WHAT IS REQUIRED: Your task is to copy the lines between the line containing "finishes the script." and the line containing "return ((-0.5886 *", counting both of those lines, and to emit nothing more.

START DATASET ROWS

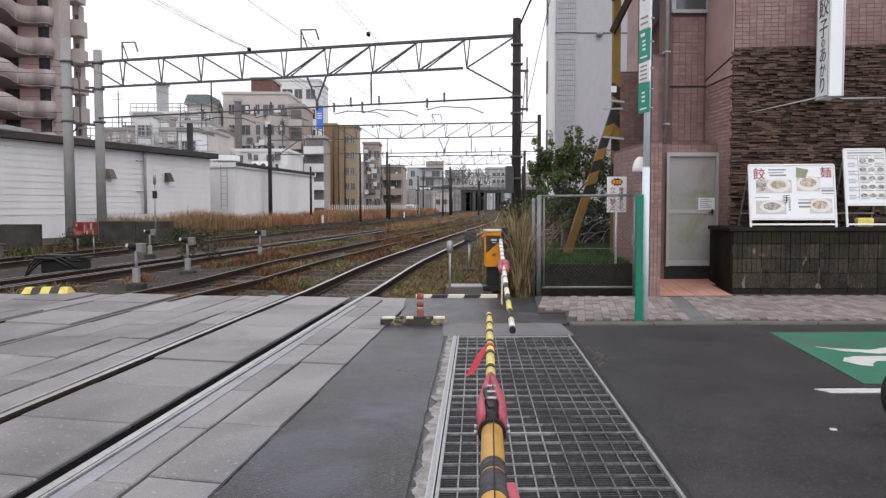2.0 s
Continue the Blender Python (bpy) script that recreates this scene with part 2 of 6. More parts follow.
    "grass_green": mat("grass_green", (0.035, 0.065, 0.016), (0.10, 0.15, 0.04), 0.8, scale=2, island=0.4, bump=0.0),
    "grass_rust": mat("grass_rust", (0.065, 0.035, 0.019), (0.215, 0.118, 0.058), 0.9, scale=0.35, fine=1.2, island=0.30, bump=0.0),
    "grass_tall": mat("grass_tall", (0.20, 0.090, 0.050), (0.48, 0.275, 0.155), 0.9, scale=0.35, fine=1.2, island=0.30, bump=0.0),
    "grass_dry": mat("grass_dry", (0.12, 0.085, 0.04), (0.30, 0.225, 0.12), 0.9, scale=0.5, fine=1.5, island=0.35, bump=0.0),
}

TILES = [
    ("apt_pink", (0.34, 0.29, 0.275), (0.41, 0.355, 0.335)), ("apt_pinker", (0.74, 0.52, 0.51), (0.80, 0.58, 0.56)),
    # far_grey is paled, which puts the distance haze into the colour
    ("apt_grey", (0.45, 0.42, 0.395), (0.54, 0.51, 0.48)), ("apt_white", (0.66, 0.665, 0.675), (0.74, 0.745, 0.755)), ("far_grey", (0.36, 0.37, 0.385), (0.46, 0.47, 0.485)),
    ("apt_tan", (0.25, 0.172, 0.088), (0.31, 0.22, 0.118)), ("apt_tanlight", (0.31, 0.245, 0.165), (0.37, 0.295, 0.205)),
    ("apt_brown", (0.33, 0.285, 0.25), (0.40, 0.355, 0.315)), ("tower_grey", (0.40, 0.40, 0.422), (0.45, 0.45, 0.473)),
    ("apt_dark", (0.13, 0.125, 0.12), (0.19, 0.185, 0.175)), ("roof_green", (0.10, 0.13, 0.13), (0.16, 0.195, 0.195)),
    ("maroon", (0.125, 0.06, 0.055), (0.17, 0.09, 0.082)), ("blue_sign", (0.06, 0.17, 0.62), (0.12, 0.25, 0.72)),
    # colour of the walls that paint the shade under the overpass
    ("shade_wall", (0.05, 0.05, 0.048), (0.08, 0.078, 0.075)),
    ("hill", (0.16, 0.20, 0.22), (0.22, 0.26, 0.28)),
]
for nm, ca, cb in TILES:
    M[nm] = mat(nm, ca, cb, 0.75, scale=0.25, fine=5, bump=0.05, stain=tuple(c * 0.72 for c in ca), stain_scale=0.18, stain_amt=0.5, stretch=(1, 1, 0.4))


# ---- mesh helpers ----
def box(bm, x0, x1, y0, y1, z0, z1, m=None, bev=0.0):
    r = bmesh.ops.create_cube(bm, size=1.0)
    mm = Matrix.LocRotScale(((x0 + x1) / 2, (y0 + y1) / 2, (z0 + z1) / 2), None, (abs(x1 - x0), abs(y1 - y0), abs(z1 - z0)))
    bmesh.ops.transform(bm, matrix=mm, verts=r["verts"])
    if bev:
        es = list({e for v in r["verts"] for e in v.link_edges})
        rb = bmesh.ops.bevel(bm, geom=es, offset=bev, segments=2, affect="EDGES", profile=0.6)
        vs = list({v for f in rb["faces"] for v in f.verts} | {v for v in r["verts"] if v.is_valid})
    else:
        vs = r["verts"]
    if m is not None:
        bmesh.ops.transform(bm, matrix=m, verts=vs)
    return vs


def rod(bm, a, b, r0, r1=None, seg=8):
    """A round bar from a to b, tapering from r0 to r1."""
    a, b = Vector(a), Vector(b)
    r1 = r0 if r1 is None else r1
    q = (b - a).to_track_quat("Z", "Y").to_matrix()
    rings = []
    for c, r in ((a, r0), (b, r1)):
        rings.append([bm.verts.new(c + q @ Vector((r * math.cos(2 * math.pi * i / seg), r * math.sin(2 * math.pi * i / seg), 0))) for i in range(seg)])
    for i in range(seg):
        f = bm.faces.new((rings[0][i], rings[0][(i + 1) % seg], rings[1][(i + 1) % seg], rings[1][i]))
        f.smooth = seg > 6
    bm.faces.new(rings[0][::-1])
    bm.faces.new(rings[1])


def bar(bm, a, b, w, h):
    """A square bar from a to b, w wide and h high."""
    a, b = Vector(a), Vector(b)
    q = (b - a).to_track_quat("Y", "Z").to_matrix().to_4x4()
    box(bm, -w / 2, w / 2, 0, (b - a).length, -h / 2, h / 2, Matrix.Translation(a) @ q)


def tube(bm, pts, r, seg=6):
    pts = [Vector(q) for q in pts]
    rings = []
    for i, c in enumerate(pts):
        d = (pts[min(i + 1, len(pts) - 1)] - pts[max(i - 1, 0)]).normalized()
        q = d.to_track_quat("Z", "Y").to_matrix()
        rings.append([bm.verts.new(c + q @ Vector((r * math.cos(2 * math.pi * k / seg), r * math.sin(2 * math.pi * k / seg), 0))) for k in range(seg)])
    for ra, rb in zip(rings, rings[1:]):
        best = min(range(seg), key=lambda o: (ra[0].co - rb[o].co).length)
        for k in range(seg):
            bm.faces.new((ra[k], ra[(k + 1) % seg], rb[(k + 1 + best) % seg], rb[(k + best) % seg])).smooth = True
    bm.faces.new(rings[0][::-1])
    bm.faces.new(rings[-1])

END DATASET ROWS
START DATASET ROWS

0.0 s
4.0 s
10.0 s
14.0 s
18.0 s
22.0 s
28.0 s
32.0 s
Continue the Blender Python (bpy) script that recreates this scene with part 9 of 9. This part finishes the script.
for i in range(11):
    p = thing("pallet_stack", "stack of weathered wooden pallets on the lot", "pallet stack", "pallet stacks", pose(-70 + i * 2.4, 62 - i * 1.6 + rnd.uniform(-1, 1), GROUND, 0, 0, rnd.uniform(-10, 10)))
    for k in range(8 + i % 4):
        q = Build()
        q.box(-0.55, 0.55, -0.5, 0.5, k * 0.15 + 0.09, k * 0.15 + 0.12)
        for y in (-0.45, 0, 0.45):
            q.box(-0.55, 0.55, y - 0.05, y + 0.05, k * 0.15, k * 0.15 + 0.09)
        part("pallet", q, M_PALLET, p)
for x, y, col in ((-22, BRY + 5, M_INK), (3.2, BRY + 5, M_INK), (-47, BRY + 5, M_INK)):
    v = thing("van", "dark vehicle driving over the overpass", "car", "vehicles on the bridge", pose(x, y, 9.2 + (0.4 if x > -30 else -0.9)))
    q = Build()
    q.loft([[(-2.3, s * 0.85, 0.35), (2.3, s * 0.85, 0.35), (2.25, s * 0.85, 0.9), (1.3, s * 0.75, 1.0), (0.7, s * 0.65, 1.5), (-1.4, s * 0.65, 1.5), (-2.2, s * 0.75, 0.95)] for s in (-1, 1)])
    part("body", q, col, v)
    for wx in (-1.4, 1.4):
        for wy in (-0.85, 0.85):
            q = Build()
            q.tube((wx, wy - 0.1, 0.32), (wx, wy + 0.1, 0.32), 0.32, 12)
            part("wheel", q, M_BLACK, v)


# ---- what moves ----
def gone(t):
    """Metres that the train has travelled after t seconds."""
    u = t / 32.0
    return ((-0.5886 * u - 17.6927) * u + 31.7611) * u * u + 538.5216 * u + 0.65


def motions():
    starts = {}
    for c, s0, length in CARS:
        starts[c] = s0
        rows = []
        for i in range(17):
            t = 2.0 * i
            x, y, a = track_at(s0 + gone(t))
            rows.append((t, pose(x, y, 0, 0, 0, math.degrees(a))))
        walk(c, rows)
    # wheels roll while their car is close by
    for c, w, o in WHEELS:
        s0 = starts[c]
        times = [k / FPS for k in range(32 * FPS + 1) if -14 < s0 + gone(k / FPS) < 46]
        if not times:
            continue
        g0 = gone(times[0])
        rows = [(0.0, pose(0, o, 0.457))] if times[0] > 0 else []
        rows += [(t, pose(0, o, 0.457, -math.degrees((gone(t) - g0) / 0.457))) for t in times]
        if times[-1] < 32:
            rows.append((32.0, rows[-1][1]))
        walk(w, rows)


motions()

END DATASET ROWS

PROBLEM SOLUTION:
Continue the Blender Python (bpy) script that recreates this scene with part 9 of 9. This part finishes the script.
for i in range(11):
    p = thing("pallet_stack", "stack of weathered wooden pallets on the lot", "pallet stack", "pallet stacks", pose(-70 + i * 2.4, 62 - i * 1.6 + rnd.uniform(-1, 1), GROUND, 0, 0, rnd.uniform(-10, 10)))
    for k in range(8 + i % 4):
        q = Build()
        q.box(-0.55, 0.55, -0.5, 0.5, k * 0.15 + 0.09, k * 0.15 + 0.12)
        for y in (-0.45, 0, 0.45):
            q.box(-0.55, 0.55, y - 0.05, y + 0.05, k * 0.15, k * 0.15 + 0.09)
        part("pallet", q, M_PALLET, p)
for x, y, col in ((-22, BRY + 5, M_INK), (3.2, BRY + 5, M_INK), (-47, BRY + 5, M_INK)):
    v = thing("van", "dark vehicle driving over the overpass", "car", "vehicles on the bridge", pose(x, y, 9.2 + (0.4 if x > -30 else -0.9)))
    q = Build()
    q.loft([[(-2.3, s * 0.85, 0.35), (2.3, s * 0.85, 0.35), (2.25, s * 0.85, 0.9), (1.3, s * 0.75, 1.0), (0.7, s * 0.65, 1.5), (-1.4, s * 0.65, 1.5), (-2.2, s * 0.75, 0.95)] for s in (-1, 1)])
    part("body", q, col, v)
    for wx in (-1.4, 1.4):
        for wy in (-0.85, 0.85):
            q = Build()
            q.tube((wx, wy - 0.1, 0.32), (wx, wy + 0.1, 0.32), 0.32, 12)
            part("wheel", q, M_BLACK, v)


# ---- what moves ----
def gone(t):
    """Metres that the train has travelled after t seconds."""
    u = t / 32.0
    return ((-0.5886 * u - 17.6927) * u + 31.7611) * u * u + 538.5216 * u + 0.65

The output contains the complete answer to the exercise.